__Direction__:
Copy the data precisely, character for character, and leave out every picture.

━━━

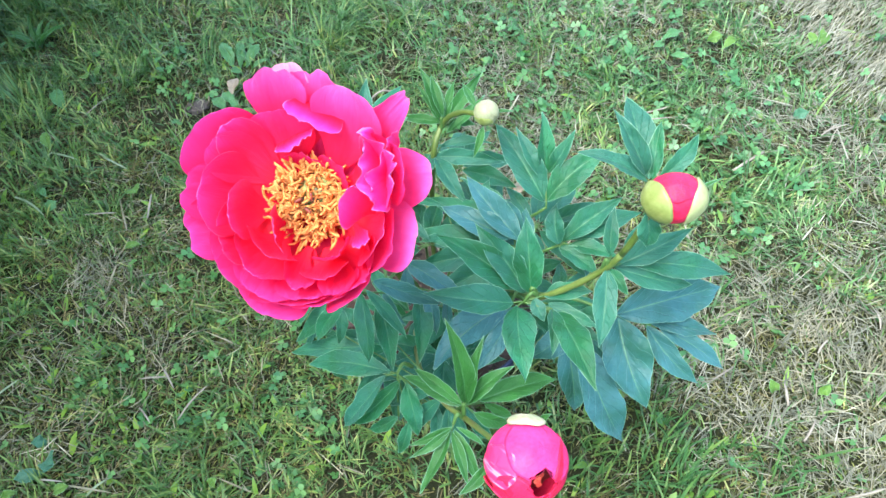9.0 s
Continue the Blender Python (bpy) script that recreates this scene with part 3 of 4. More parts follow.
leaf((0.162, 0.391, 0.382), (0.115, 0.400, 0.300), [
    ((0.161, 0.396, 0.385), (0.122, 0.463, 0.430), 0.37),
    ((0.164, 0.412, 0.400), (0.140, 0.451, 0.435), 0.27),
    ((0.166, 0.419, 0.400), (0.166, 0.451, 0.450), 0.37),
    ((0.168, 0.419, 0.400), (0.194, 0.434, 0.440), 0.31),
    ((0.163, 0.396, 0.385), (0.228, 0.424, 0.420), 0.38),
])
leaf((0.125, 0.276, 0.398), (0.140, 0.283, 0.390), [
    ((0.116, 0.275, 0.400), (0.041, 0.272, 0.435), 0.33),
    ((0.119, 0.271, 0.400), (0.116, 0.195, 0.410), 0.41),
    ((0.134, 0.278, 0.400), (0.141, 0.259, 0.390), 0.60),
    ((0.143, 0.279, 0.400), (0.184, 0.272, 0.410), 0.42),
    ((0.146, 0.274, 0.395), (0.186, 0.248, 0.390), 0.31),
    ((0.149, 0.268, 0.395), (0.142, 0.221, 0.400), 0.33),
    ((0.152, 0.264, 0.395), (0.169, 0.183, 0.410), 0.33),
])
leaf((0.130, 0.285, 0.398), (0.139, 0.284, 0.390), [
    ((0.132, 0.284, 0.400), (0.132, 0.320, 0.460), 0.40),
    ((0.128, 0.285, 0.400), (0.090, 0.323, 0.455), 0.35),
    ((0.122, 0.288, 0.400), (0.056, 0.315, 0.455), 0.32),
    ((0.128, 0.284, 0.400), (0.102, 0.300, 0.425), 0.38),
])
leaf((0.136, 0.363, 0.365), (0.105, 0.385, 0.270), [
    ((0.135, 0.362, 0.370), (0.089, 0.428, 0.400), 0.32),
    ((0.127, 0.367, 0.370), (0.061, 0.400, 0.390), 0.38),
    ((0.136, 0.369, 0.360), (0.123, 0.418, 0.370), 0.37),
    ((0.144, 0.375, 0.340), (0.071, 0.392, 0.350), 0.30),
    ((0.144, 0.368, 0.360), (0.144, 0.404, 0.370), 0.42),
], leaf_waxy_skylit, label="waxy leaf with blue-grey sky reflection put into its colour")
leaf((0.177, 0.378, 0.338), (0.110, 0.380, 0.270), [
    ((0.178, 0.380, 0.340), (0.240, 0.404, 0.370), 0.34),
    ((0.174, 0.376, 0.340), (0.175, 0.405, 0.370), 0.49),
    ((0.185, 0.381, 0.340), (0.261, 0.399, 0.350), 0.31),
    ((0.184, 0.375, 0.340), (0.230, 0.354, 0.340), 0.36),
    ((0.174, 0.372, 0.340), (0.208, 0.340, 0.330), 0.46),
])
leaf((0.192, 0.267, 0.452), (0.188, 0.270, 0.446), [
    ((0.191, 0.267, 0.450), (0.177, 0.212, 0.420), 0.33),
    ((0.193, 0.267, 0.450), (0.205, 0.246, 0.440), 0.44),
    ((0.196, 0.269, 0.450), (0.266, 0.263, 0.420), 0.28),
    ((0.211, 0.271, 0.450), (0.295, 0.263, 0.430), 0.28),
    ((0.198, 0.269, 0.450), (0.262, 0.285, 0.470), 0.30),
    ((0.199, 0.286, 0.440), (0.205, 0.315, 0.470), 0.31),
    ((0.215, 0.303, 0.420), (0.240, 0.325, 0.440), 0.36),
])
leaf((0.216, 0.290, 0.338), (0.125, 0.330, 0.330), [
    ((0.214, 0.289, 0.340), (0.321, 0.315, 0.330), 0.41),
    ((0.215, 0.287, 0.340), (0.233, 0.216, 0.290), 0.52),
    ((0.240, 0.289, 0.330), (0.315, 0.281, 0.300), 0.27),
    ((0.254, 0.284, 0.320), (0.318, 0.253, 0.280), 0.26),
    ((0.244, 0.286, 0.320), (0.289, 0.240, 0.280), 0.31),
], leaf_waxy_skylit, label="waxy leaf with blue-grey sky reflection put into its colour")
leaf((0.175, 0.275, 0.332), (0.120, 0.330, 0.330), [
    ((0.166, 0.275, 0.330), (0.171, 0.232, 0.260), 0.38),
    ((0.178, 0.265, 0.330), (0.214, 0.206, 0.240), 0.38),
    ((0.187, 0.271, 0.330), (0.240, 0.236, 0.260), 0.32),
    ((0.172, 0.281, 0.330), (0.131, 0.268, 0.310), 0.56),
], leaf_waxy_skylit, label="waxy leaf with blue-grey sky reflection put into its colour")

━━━

__Reply to the exercise__:
9.0 s
Continue the Blender Python (bpy) script that recreates this scene with part 3 of 4. More parts follow.
leaf((0.162, 0.391, 0.382), (0.115, 0.400, 0.300), [
    ((0.161, 0.396, 0.385), (0.122, 0.463, 0.430), 0.37),
    ((0.164, 0.412, 0.400), (0.140, 0.451, 0.435), 0.27),
    ((0.166, 0.419, 0.400), (0.166, 0.451, 0.450), 0.37),
    ((0.168, 0.419, 0.400), (0.194, 0.434, 0.440), 0.31),
    ((0.163, 0.396, 0.385), (0.228, 0.424, 0.420), 0.38),
])
leaf((0.125, 0.276, 0.398), (0.140, 0.283, 0.390), [
    ((0.116, 0.275, 0.400), (0.041, 0.272, 0.435), 0.33),
    ((0.119, 0.271, 0.400), (0.116, 0.195, 0.410), 0.41),
    ((0.134, 0.278, 0.400), (0.141, 0.259, 0.390), 0.60),
    ((0.143, 0.279, 0.400), (0.184, 0.272, 0.410), 0.42),
    ((0.146, 0.274, 0.395), (0.186, 0.248, 0.390), 0.31),
    ((0.149, 0.268, 0.395), (0.142, 0.221, 0.400), 0.33),
    ((0.152, 0.264, 0.395), (0.169, 0.183, 0.410), 0.33),
])
leaf((0.130, 0.285, 0.398), (0.139, 0.284, 0.390), [
    ((0.132, 0.284, 0.400), (0.132, 0.320, 0.460), 0.40),
    ((0.128, 0.285, 0.400), (0.090, 0.323, 0.455), 0.35),
    ((0.122, 0.288, 0.400), (0.056, 0.315, 0.455), 0.32),
    ((0.128, 0.284, 0.400), (0.102, 0.300, 0.425), 0.38),
])
leaf((0.136, 0.363, 0.365), (0.105, 0.385, 0.270), [
    ((0.135, 0.362, 0.370), (0.089, 0.428, 0.400), 0.32),
    ((0.127, 0.367, 0.370), (0.061, 0.400, 0.390), 0.38),
    ((0.136, 0.369, 0.360), (0.123, 0.418, 0.370), 0.37),
    ((0.144, 0.375, 0.340), (0.071, 0.392, 0.350), 0.30),
    ((0.144, 0.368, 0.360), (0.144, 0.404, 0.370), 0.42),
], leaf_waxy_skylit, label="waxy leaf with blue-grey sky reflection put into its colour")
leaf((0.177, 0.378, 0.338), (0.110, 0.380, 0.270), [
    ((0.178, 0.380, 0.340), (0.240, 0.404, 0.370), 0.34),
    ((0.174, 0.376, 0.340), (0.175, 0.405, 0.370), 0.49),
    ((0.185, 0.381, 0.340), (0.261, 0.399, 0.350), 0.31),
    ((0.184, 0.375, 0.340), (0.230, 0.354, 0.340), 0.36),
    ((0.174, 0.372, 0.340), (0.208, 0.340, 0.330), 0.46),
])
leaf((0.192, 0.267, 0.452), (0.188, 0.270, 0.446), [
    ((0.191, 0.267, 0.450), (0.177, 0.212, 0.420), 0.33),
    ((0.193, 0.267, 0.450), (0.205, 0.246, 0.440), 0.44),
    ((0.196, 0.269, 0.450), (0.266, 0.263, 0.420), 0.28),
    ((0.211, 0.271, 0.450), (0.295, 0.263, 0.430), 0.28),
    ((0.198, 0.269, 0.450), (0.262, 0.285, 0.470), 0.30),
    ((0.199, 0.286, 0.440), (0.205, 0.315, 0.470), 0.31),
    ((0.215, 0.303, 0.420), (0.240, 0.325, 0.440), 0.36),
])
leaf((0.216, 0.290, 0.338), (0.125, 0.330, 0.330), [
    ((0.214, 0.289, 0.340), (0.321, 0.315, 0.330), 0.41),
    ((0.215, 0.287, 0.340), (0.233, 0.216, 0.290), 0.52),
    ((0.240, 0.289, 0.330), (0.315, 0.281, 0.300), 0.27),
    ((0.254, 0.284, 0.320), (0.318, 0.253, 0.280), 0.26),
    ((0.244, 0.286, 0.320), (0.289, 0.240, 0.280), 0.31),
], leaf_waxy_skylit, label="waxy leaf with blue-grey sky reflection put into its colour")
leaf((0.175, 0.275, 0.332), (0.120, 0.330, 0.330), [
    ((0.166, 0.275, 0.330), (0.171, 0.232, 0.260), 0.38),
    ((0.178, 0.265, 0.330), (0.214, 0.206, 0.240), 0.38),
    ((0.187, 0.271, 0.330), (0.240, 0.236, 0.260), 0.32),
    ((0.172, 0.281, 0.330), (0.131, 0.268, 0.310), 0.56),
], leaf_waxy_skylit, label="waxy leaf with blue-grey sky reflection put into its colour")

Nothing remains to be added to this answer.